The October inflation data is scheduled for release on November 15. Based on our time series model, we are projecting a further decline in headline inflation to 16.31% from 16.63% in September. If our projections turnout to be accurate, it implies that inflation will be declining for the 7th consecutive month and will be at its lowest level in 2021. The sustained disinflationary trend is primarily as a result of base-year effects.
However, our model points to a further increase in month-on-month inflation to 1.25% (16.04% annualized) in October.
Inflation Data Defies Market Reality
Even though inflation has maintained a downward trajectory in the last seven months, our survey of the Lagos commodity markets shows that in reality, commodity prices are surging. Lagos state remains the focal point of economic activities, accounting for 25-30% of national GDP. Exchange rate pressures, global commodity price boom and higher logistics costs continue to take a toll on domestic commodity prices. The price of a 12.5kg cooking gas has surged by 191% in the last 10 months (currently N10,200), resulting in a switch to alternative energy sources such as charcoal and kerosene (cross elasticity of demand) and compounding the dilemma of higher food prices. This is further eroding consumer purchasing power.
The FG has also decided to end fuel subsidy payments by the end of June 2022. Whilst it means more revenue for the government to deploy to more productive schemes, it also means higher pump prices for PMS and less money in consumer wallets. The ripple effect on logistics costs and commodity prices is likely to trigger inflationary pressure which will further squeeze consumer real incomes.
Inflation psychology - Beyond the forces of demand and supply
As commodity prices rise faster than wages, consumers' spending pattern is being influenced by inflation psychology. This is a situation where consumers spend more quickly than they otherwise would in the belief that prices will keep rising. This is further fueling inflationary pressures. US inflation soared to its highest level in 3 decades (6.2%) while China's inflation accelerated sharply to 1.5% from 0.7%. The spike in inflation in most advanced economies suggests that monetary policy normalization could ensue earlier than expected. A possible reversal in interest rates will push up debt service costs for developing and emerging markets like Nigeria, further stoking inflationary pressures. It will also increase capital flow reversals in favor of the advanced economies.
Commodity price movement in Lagos - Facts & Figures
Sub-Saharan African - Mixed inflation trend across SSA
Most of the SSA countries under our review recorded lower inflation rates in October. Of the four countries that have released their October inflation data, three reported declines while the other posted an increase.

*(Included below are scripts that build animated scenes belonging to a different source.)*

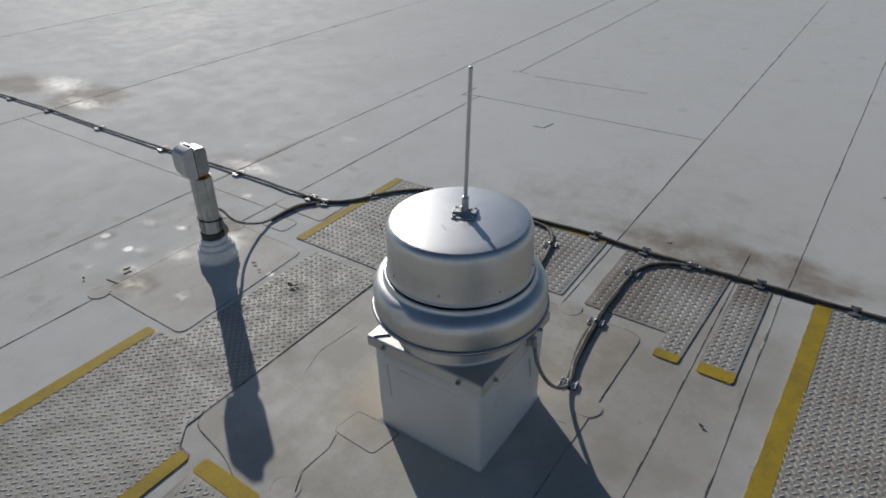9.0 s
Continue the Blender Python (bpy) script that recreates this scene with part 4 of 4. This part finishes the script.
part("wire", tube([MAST + Vector((0.0, 0.0, 0.34)), MAST + Vector((0.08, 0.03, 0.315)), MAST + Vector((0.14, 0.19, 0.34)), MAST + Vector((0.16, 0.29, 0.46)), MAST + Vector((0.14, 0.395, 0.66)), MAST + Vector((0.125, 0.405, 0.9))], 0.005, 0.03, 6), M_CABLE, mast)
part("wall_clip", box((0.05, 0.012, 0.035), pose(MAST.x + 0.12, wall_y(MAST.x) - 0.006, 0.60), 0.002), M_STEEL, mast)


# ---- dry leaves and crumbs ----
def leaf(seed):
    bm = bmesh.new()
    k = random.Random(seed)
    outer = []
    for i in range(9):
        a = 2 * math.pi * i / 9
        q = 1 + 0.5 * k.uniform(-0.5, 0.5)
        outer.append(bm.verts.new((0.013 * q * math.cos(a), 0.007 * q * math.sin(a), 0.002 + 0.004 * abs(math.cos(a)) * k.random())))
    mid = bm.verts.new((0, 0, 0.004))
    for i in range(9):
        bm.faces.new((mid, outer[i], outer[(i + 1) % 9]))
    bmesh.ops.solidify(bm, geom=bm.faces[:], thickness=0.001)
    return bm


LEAVES = [(-0.01, 2.842, 0.008, 1.5), (-0.03, 2.828, 0.008, 1.0), (-0.006, 2.18, 0.008, 1.0), (0.289, 2.80, 0.004, 1.0), (0.776, 3.177, 0.002, 1.6), (0.884, 3.34, 0.002, 0.8), (0.868, 2.747, 0.002, 0.7),
          (-0.645, 2.214, 0.005, 1.0), (-0.62, 2.222, 0.005, 0.8), (0.22, 2.83, 0.004, 0.7), (1.72, 5.8, 0.001, 1.6), (2.9, 4.9, 0.001, 1.3), (0.35, 7.2, 0.001, 1.6), (-1.83, 2.66, 0.001, 0.9), (-2.2, 0.4, 0.001, 1.0), (-3.0, -0.2, 0.001, 1.2)]
for k, (x, y, z, s) in enumerate(LEAVES):
    ob = part("dry_leaf", leaf(k), M_LEAF)
    ob.matrix_basis = pose(x, y, z + 0.003, 0, 0, 67 * k) @ Matrix.Scale(s, 4)
    tagged(ob, "dark curled scrap of dry leaf on the roof", "leaf", "scattered leaf scraps")
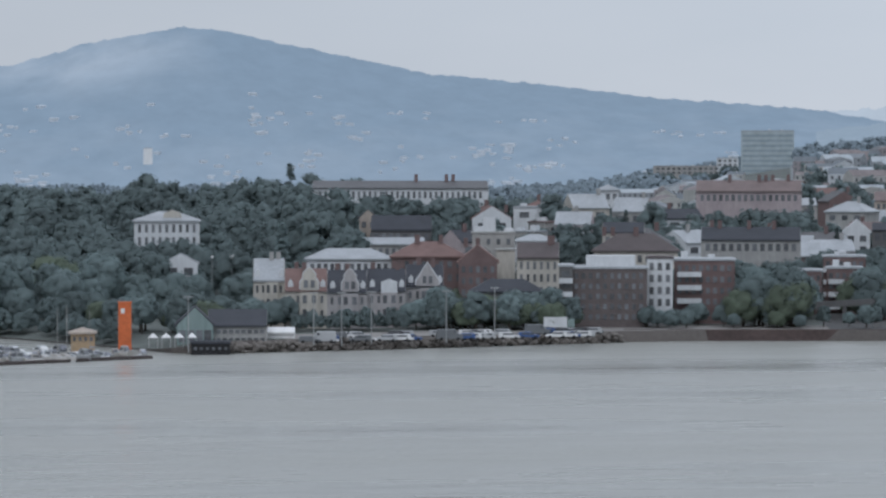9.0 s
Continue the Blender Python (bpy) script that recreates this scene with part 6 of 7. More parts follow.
B("modern_flats", (156.1, 669.9, 13.3, 5.6, -15.7), 12, 3, BRICK, METALROOF, "brick flats with stacked white balconies", "flats", cols=4, rows=4, balconies=((-0.9, 0.3, 4),), vis=9)
B("modern_flats", (165.3, 672.5, 13.8, 8.4, -16.3), 12, 3, BRICK, METALROOF, "brick flats with stacked white balconies", "flats", cols=5, rows=4, balconies=((-0.9, 0.0, 4),), vis=9)
B("low_house", (77.6, 638.8, 10.2, 15.7, -10.4), 10, 3, DBLOCK, SLATE, "low house with broad dark roof", "house", "hip", 2.6, 8, 1)
# row of gabled town houses at the shore road
STONE2 = mat("lilac_grey_render", (0.40, 0.385, 0.385), 0.85, streak=3)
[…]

Food and energy price movement remained the principal determinant of the inflation trend.
The monetary policy rates were left unchanged to allow the previous adjustments take full effect on the economy.
Headline inflation is likely to continue its downward trend in the near term, closing the year at 15.4% due to base-year effects. However, we expect the monthly inflation rate to increase further, reflecting the impact of currency pressures and higher energy costs.